RTT is measured when transmitting segments, so there must be data in the sent packet so SYN and SYNACK can't provide a measurement.
The RFC says:
(5.1) Every time a packet containing data is sent (including a
retransmission), if the timer is not running, start it running...
So since in your example the client sends the first data then yes #4 acks it and provides a RTT measurement. Equally the server RTT measurement is made when #4 is acknowledged, a packet that you haven't shown (#5 perhaps)
It's in the first TCP RFC, RFC 793, TRANSMISSION CONTROL PROTOCOL, Section 3.7 Data Communication says:
An Example Retransmission Timeout Procedure
Measure the elapsed time between sending a data octet with a
particular sequence number and receiving an acknowledgment that
covers that sequence number (segments sent do not have to match
segments received). This measured elapsed time is the Round Trip
Time (RTT).

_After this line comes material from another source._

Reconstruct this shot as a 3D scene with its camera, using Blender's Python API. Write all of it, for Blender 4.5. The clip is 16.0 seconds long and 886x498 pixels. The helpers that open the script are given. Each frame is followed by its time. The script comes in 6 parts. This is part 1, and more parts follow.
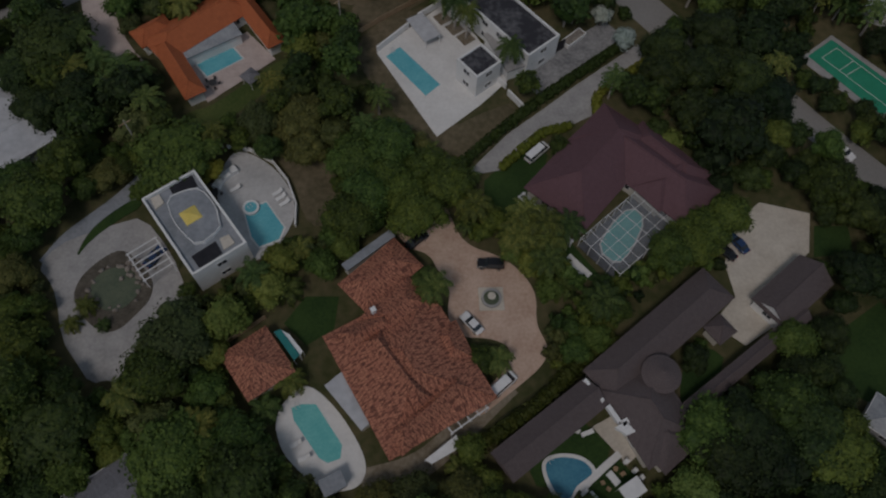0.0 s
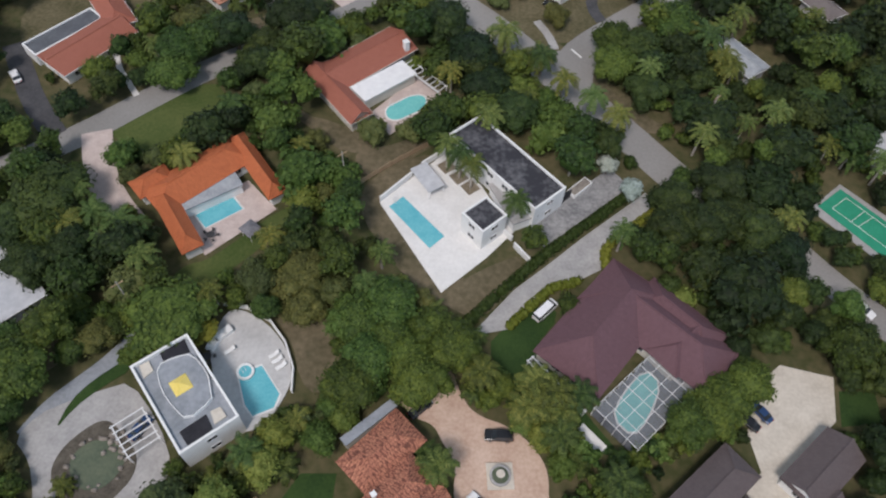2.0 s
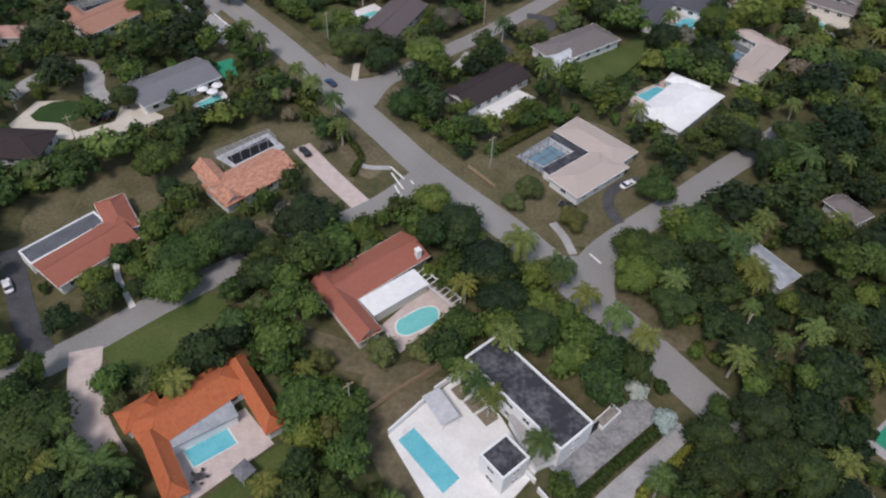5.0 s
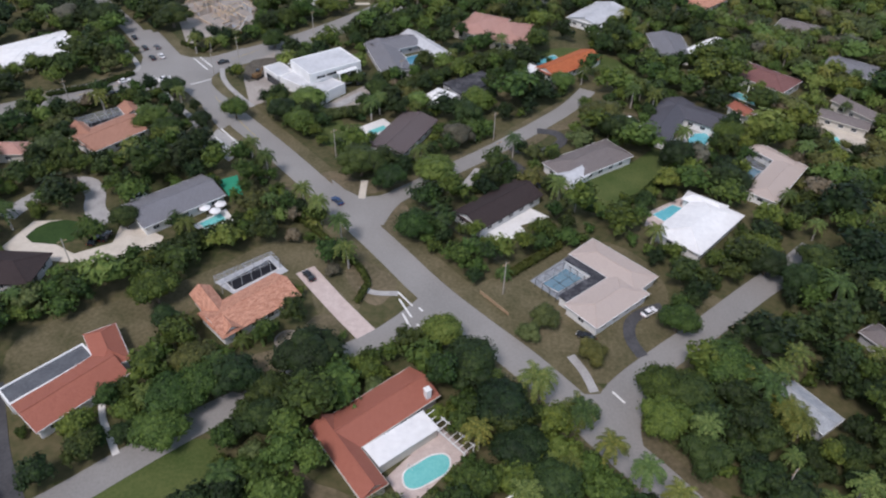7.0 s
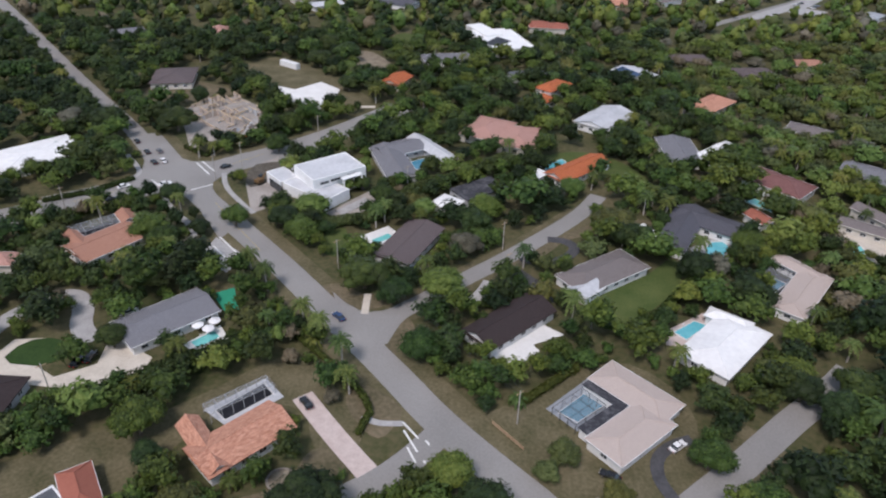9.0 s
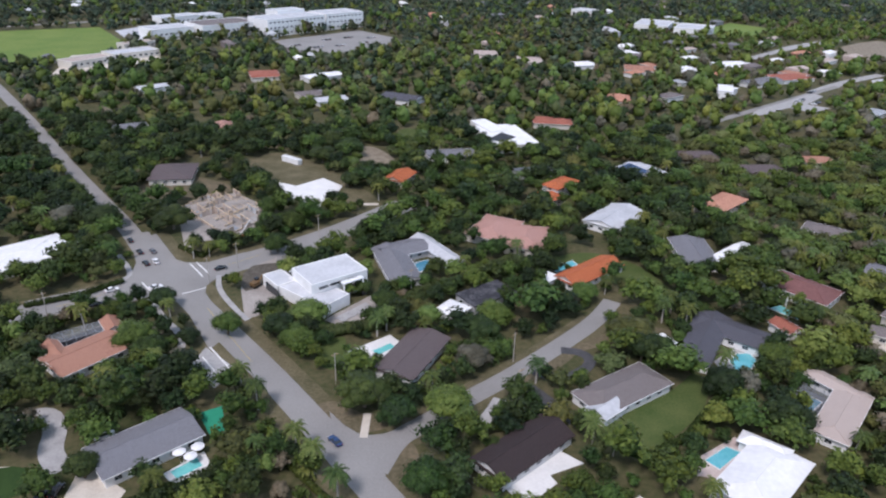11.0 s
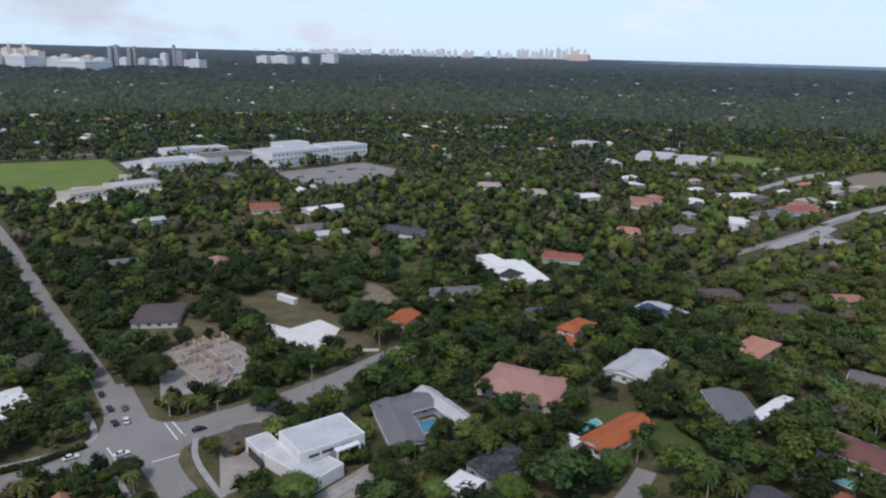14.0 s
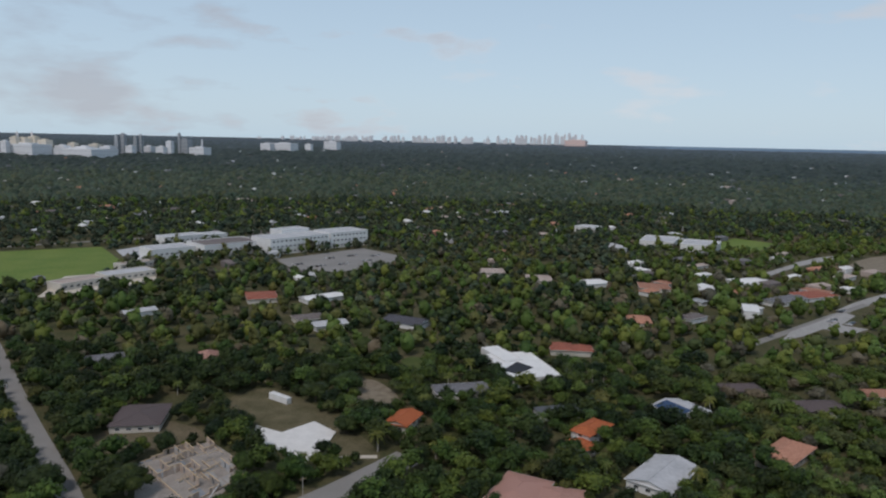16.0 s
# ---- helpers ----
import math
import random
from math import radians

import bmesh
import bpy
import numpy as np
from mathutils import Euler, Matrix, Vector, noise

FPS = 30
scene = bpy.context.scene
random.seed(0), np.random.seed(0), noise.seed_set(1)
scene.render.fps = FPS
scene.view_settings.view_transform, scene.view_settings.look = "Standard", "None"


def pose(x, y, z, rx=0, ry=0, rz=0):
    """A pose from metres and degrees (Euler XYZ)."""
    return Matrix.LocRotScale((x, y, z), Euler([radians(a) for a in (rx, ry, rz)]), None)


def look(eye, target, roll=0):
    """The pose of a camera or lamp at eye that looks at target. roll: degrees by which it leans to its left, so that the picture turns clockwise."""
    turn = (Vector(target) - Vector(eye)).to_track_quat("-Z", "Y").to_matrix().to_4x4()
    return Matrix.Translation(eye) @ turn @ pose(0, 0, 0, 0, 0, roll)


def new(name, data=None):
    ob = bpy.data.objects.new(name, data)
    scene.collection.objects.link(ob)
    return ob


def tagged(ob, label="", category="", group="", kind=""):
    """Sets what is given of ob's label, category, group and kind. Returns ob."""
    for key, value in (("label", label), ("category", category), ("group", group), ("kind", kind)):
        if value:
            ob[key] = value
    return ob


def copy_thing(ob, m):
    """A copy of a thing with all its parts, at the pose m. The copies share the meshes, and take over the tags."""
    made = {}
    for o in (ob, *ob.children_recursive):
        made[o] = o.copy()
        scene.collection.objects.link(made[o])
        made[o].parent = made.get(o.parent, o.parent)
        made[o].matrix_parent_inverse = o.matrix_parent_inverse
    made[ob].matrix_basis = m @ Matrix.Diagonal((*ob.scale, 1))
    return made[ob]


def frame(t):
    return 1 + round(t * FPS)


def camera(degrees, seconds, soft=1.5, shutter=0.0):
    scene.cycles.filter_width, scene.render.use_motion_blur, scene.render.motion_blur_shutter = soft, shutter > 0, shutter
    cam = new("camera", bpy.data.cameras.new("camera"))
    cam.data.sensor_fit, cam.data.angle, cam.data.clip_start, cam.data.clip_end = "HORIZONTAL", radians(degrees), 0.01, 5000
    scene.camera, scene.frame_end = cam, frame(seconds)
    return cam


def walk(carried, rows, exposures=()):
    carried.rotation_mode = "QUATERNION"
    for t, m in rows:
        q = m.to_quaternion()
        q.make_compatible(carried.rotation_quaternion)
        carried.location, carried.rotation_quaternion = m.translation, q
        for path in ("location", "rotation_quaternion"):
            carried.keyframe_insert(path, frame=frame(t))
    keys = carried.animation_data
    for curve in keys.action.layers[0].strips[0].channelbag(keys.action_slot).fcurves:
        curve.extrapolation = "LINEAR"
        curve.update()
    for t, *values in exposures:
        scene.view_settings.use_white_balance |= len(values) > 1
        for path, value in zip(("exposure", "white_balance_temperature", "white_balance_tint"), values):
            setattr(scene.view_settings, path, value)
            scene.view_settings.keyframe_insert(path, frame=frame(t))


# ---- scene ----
# ---------------------------------------------------------------- camera
cam = camera(63.86, 16.0, soft=2.2)
walk(cam, [
    (0.0, pose(0.21, 0.10, 110.50, 26.746, -1.431, 0.572)),
    (1.0, pose(-0.60, 7.06, 111.28, 30.292, -1.603, 0.567)),
    (2.0, pose(-1.35, 14.06, 112.15, 33.784, -1.724, 0.591)),
    (3.0, pose(-2.01, 21.13, 113.17, 37.198, -1.749, 0.679)),
    (4.0, pose(-2.70, 28.14, 114.21, 40.630, -1.682, 0.817)),
    (5.0, pose(-3.52, 35.00, 115.11, 44.165, -1.555, 0.978)),
    (6.0, pose(-4.37, 41.76, 115.67, 47.720, -1.440, 1.159)),
    (7.0, pose(-5.17, 48.48, 115.80, 51.204, -1.408, 1.340)),
    (8.0, pose(-5.98, 55.26, 115.78, 54.648, -1.413, 1.483)),
    (9.0, pose(-6.91, 62.21, 115.91, 58.098, -1.392, 1.573)),
    (10.0, pose(-7.90, 69.53, 115.99, 61.513, -1.403, 1.643)),
    (11.0, pose(-8.87, 77.37, 115.77, 64.852, -1.507, 1.709)),
    (12.0, pose(-9.82, 85.66, 115.43, 68.150, -1.607, 1.757)),
    (13.0, pose(-10.78, 94.28, 115.20, 71.449, -1.588, 1.792)),
    (14.0, pose(-11.67, 103.08, 115.14, 74.761, -1.478, 1.816)),
    (15.0, pose(-12.47, 111.92, 115.24, 78.083, -1.336, 1.824)),
    (16.0, pose(-13.20, 120.78, 115.43, 81.411, -1.179, 1.830)),
], exposures=[(0.0, -1.5, 6500, 16), (0.25, -1.0, 6500, 16), (0.5, -0.4, 6500, 16), (0.8, 0.03, 6450, 16), (1.1, 0.18, 6450, 16), (4.0, 0.22, 6400, 18), (7.0, 0.38, 6250, 20), (9.0, 0.4, 6250, 20), (12.5, 0.6, 5900, 22), (13.2, 0.36, 5950, 21), (14.0, 0.0, 6100, 19), (15.0, -0.22, 6250, 17), (15.5, -0.2, 6300, 16), (16.0, -0.42, 6350, 15)])

# ---------------------------------------------------------------- light
SUN_ELEV, SUN_AZ = radians(56), radians(205)
world = bpy.data.worlds.new("sky")
scene.world = world
world.use_nodes = True
wn, wl = world.node_tree.nodes, world.node_tree.links
sky = wn.new("ShaderNodeTexSky")
sky.sky_type, sky.sun_disc, sky.sun_elevation, sky.sun_rotation = "NISHITA", False, SUN_ELEV, SUN_AZ
sky.air_density, sky.dust_density = 1.0, 1.5
wco = wn.new("ShaderNodeTexCoord")
wmap = wn.new("ShaderNodeMapping")
wmap.inputs["Scale"].default_value = (2.2, 2.2, 7.0)
wmap.inputs["Location"].default_value = (0.35, 0.2, 0.0)
wno = wn.new("ShaderNodeTexNoise")
wno.inputs["Scale"].default_value, wno.inputs["Detail"].default_value = 2.6, 8.0
wno.inputs["Roughness"].default_value = 0.52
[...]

Next compute a Smoothed Round Trip Time (SRTT) as:
SRTT = ( ALPHA * SRTT ) + ((1-ALPHA) * RTT)
and based on this, compute the retransmission timeout (RTO) as:
RTO = min[UBOUND,max[LBOUND,(BETA*SRTT)]]
where UBOUND is an upper bound on the timeout (e.g., 1 minute),
LBOUND is a lower bound on the timeout (e.g., 1 second), ALPHA is a
smoothing factor (e.g., .8 to .9), and BETA is a delay variance
factor (e.g., 1.3 to 2.0).
I haven't followed this through the updates so there may be better or more explicit references.